Its really been great... minus hangovers and bleeding bank accounts. But hey, a girls got to have some fun sometime right?

In the downtime I found this weekend, I started planning my trip to Southern Europe and I am starting to get excited. Alot is still TBD, as I don't yet know how much vacay time I am allowed to take, but it should be figured out soon enough.

Life just feels good right now. I feel I have a pep in my step and an exuberant spirit ready to be out and mingling with fellow life-lovers. As a friend told me yesterday, "you just seem lighter". And I feel that way. Lighter and sparklier.
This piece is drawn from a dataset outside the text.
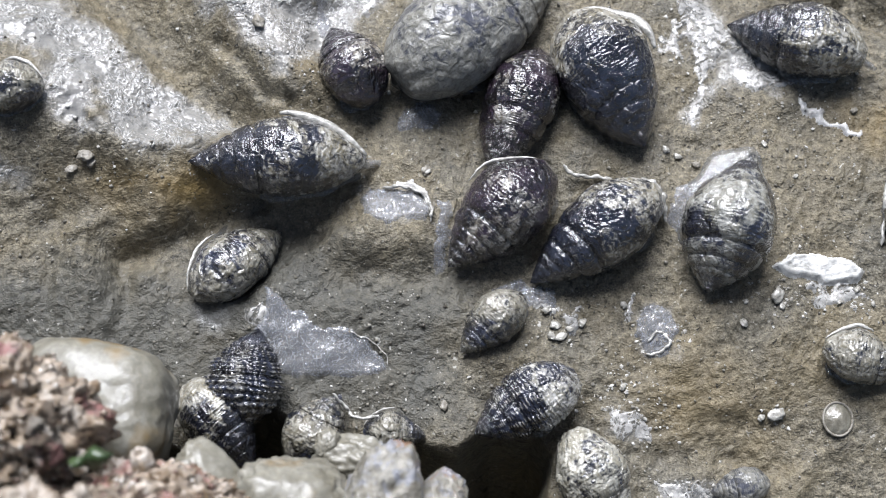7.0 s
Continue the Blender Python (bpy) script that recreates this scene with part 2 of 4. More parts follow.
def shell_material(name, dark, pale, cover, beads=0.0, mud=(0.12, 0.11, 0.085), tint=(0.018, 0.021, 0.034), cords=9.0, lines=46.0, ridge=0.00006, tip=0.0, dent=1.0, gloss=1.0, matte=0.0):
    """A wet dark shell: cover is the share of pale, worn and muddy skin, beads how far the ribs are pale, tip how far mud gathers towards the siphon."""
    m, n, l, b = material(name)
    mid = noise_node(n, l, 760, 5, 0.75, 0.8, "own")
    patch = noise_node(n, l, 170, 3, 0.55, 0.6, "own")
    fine = noise_node(n, l, 2600, 2, 0.65, 0.0, "own")
    dents = noise_node(n, l, 640, 2, 0.5, 1.0, "own")
    rib, groove, along = attribute(n, "rib"), attribute(n, "groove"), attribute(n, "along")
    colour = mix(n, l, ramp(n, l, noise_node(n, l, 300, 3, 0.6, 0.5, "own"), [(0.42, grey(0)), (0.62, grey(1))]), dark, tint)
    both = maths(n, l, "ADD", maths(n, l, "MULTIPLY", mid, 0.45), maths(n, l, "MULTIPLY", patch, 0.55))
    both = maths(n, l, "ADD", both, maths(n, l, "MULTIPLY", maths(n, l, "SUBTRACT", 0.5, rib), 0.06))
    both = maths(n, l, "ADD", both, maths(n, l, "MULTIPLY", maths(n, l, "SUBTRACT", along, 0.62), tip))
    worn = ramp(n, l, both, [(0.575 - 0.24 * cover, grey(0)), (0.665 - 0.24 * cover, grey(1))])
    skin = mix(n, l, ramp(n, l, maths(n, l, "ADD", maths(n, l, "MULTIPLY", fine, 0.5), maths(n, l, "MULTIPLY", dents, 0.5)), [(0.42, grey(0)), (0.58, grey(1))]), pale, mud)
    skin = mix(n, l, ramp(n, l, mid, [(0.30, grey(0.8)), (0.42, grey(0))]), skin, dark)
    colour = mix(n, l, worn, colour, skin)
    if beads:
        crest = ramp(n, l, maths(n, l, "ADD", rib, maths(n, l, "MULTIPLY", maths(n, l, "SUBTRACT", mid, 0.5), 1.7)), [(0.52, grey(0)), (0.66, grey(1))])
        colour = mix(n, l, maths(n, l, "MULTIPLY", crest, beads), colour, mix(n, l, fine, pale, mud))
    flecks = ramp(n, l, noise_node(n, l, 1900, 2, 0.6, 0.4, "own"), [(0.68, grey(0)), (0.73, grey(0.8))])
    colour = mix(n, l, flecks, colour, pale)
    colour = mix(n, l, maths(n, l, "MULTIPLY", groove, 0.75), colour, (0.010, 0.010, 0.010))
    l.new(colour, b.inputs["Base Color"])
    l.new(mix(n, l, worn, ramp(n, l, mid, [(0.35, grey(0.14 + matte)), (0.7, grey(0.24 + matte))]), grey(0.32 + matte)), b.inputs["Roughness"])
    b.inputs["Specular IOR Level"].default_value = 0.2
    l.new(mix(n, l, worn, grey(gloss), grey(0.75 * gloss)), b.inputs["Coat Weight"])
    b.inputs["Coat Roughness"].default_value = 0.06 + matte
    b.inputs["Coat IOR"].default_value = 1.65
    where = ramp(n, l, noise_node(n, l, 260, 3, 0.6, 0.8, "own"), [(0.46, grey(0)), (0.62, grey(1))])
    spiral = maths(n, l, "SINE", maths(n, l, "MULTIPLY", maths(n, l, "ADD", attribute(n, "spiral"), maths(n, l, "MULTIPLY", patch, 0.35)), 6.2832 * cords))
    growth = maths(n, l, "SINE", maths(n, l, "MULTIPLY", maths(n, l, "ADD", attribute(n, "turn"), maths(n, l, "MULTIPLY", patch, 0.12)), 6.2832 * lines))
    bumps(n, l, b, [(maths(n, l, "MULTIPLY", spiral, where), ridge), (maths(n, l, "MULTIPLY", growth, where), ridge * 0.6), (patch, 0.0010 * dent), (dents, 0.00055 * dent), (mid, 0.00012 * dent), (fine, 0.00003)])
    l.new(b.inputs["Normal"].links[0].from_socket, b.inputs["Coat Normal"])
    return m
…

Not a bad way to kick off 2009, eh?

Friday, February 6, 2009

Man Disorder 101

Whenever I meet a guy (or anyone for that matter) who is not as passionate about food and dining out as I am, I get a little concerned. At least when I try and imagine spending any time with them. I mean I love all aspects of food, from grocery shopping, to preparing a meal, to going out, to reading about restaurants and perusing menus weeks in advance of visiting a new spot. I am a foodie.

I don't put many limitations on what I eat, except that it has to be what I want. 80% of the time my choices are of the healthy variety, and because of that I let myself eat whatever I want pretty much all the time. I am female. I am 5'4" and I weigh 110 lbs. I maintain my weight in portion control, and I never skip meals or desert.

Many of my girl friends are the same way. Recently, I have found more guys who have a crazy aversion to food, and quite interestingly they are all from NYC. You would think that growing up here would lead to a more healthy attitude towards food but that doesn't seem to be the case. In fact just last night a guy told me "I love food! There are just 4 things I don't eat." I expected him to say licorice, or liver, or something other than "bread, potatoes, pasta and rice"... I mean that has to be some kind of disorder when you refuse to eat carbs, right? To me, it just seems so odd to hear coming from a guy! Its such a turn-off.

I understand 100% about cutting back from time to time, but not EVER eating bread? Or pasta? Come on, be a man!